The Charm That Actually Works
The strongest thing this game has going for it is its personality. Reviewers repeatedly single out the art style and the Alien King character as genuinely funny, with one player calling the dialogue and the villain’s animated exits, like him walking off in a puff of smoke, a real highlight. The character designs are described as ‘beautifully and funny-looking,’ and the core loop of scanning and blasting aliens is easy to pick up without a tutorial slog. For a casual title, that combination of light humor and simple controls is exactly what it’s aiming for, and based on user feedback, it delivers on that front more than once.
Content Runs Out Fast
The biggest recurring complaint is that the game is short. Multiple reviewers say you blow through all the available levels quickly, and once you’re done, there’s nothing left but replaying old levels since there’s no real post-game mode. One player straight up asked whether more content was coming or if they should just delete the app now that the storyline was finished. This isn’t a game you sink dozens of hours into; it’s a quick binge followed by a wall, and that wall shows up sooner than most players expect.
Ads Are the Real Villain Here
Ads come up in nearly every negative review, and not just as background annoyance. Players describe ads that finish playing with no ‘x’ button to return to gameplay, forcing a full relaunch and replay of an already-completed level. Others report watching multiple reward videos, supposedly to unlock a new gun, only to have the game claim the unlock failed and ask them to try again, burning through ad after ad with nothing to show for it. One reviewer even suggested that putting your phone in airplane mode is a workaround, which says a lot about how intrusive the ad load can feel during normal play.
Freezing and Bugs Show Up Too
Beyond ads, technical stability is a real sore spot for some players. Reports include the screen freezing mid-level, requiring a phone restart to recover, and one player described the glitching and freezing becoming so constant that it blocked level progress entirely, calling the game ‘not worth it’ as a result. These issues aren’t universal since plenty of players report smooth sessions, but they show up often enough in the feedback that you should expect the occasional freeze rather than be surprised by it.

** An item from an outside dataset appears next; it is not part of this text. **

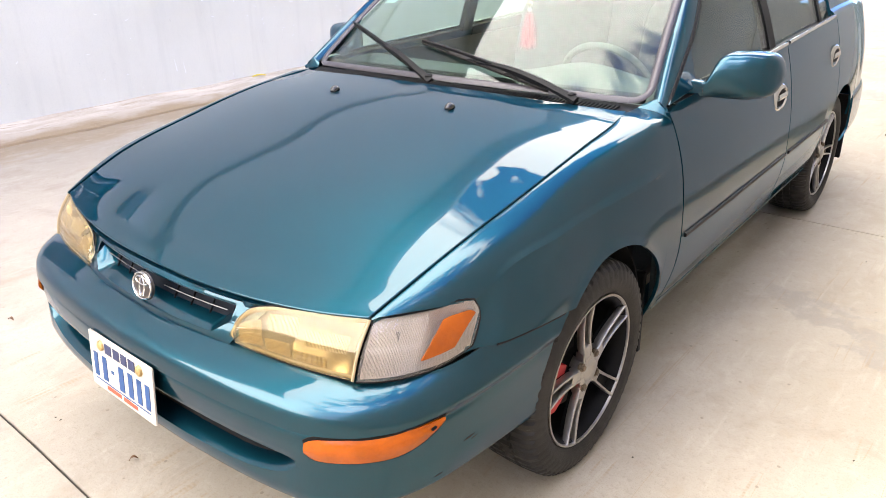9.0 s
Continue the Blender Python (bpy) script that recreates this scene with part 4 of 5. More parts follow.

Who Should Actually Download This
If you want a genuinely silly, low-stakes game to kill ten minutes with cute art and a funny villain, Find the Alien delivers that experience, and the download numbers suggest a huge number of people have enjoyed it for exactly that. It’s a good fit for casual players, younger users, or anyone who just wants a simple swipe-and-shoot distraction without needing to think hard. Just go in with the right expectations: the level count is limited, there’s no meaningful endgame once you finish, ads can interrupt and occasionally break your progress, and freezing has been a problem for some. If you can tolerate frequent ads or are willing to pay to remove them, and you’re not looking for long-term replayability, it’s a fun short-term diversion. If you want a game with lasting content or rock-solid stability, this one is likely to frustrate you well before the credits roll.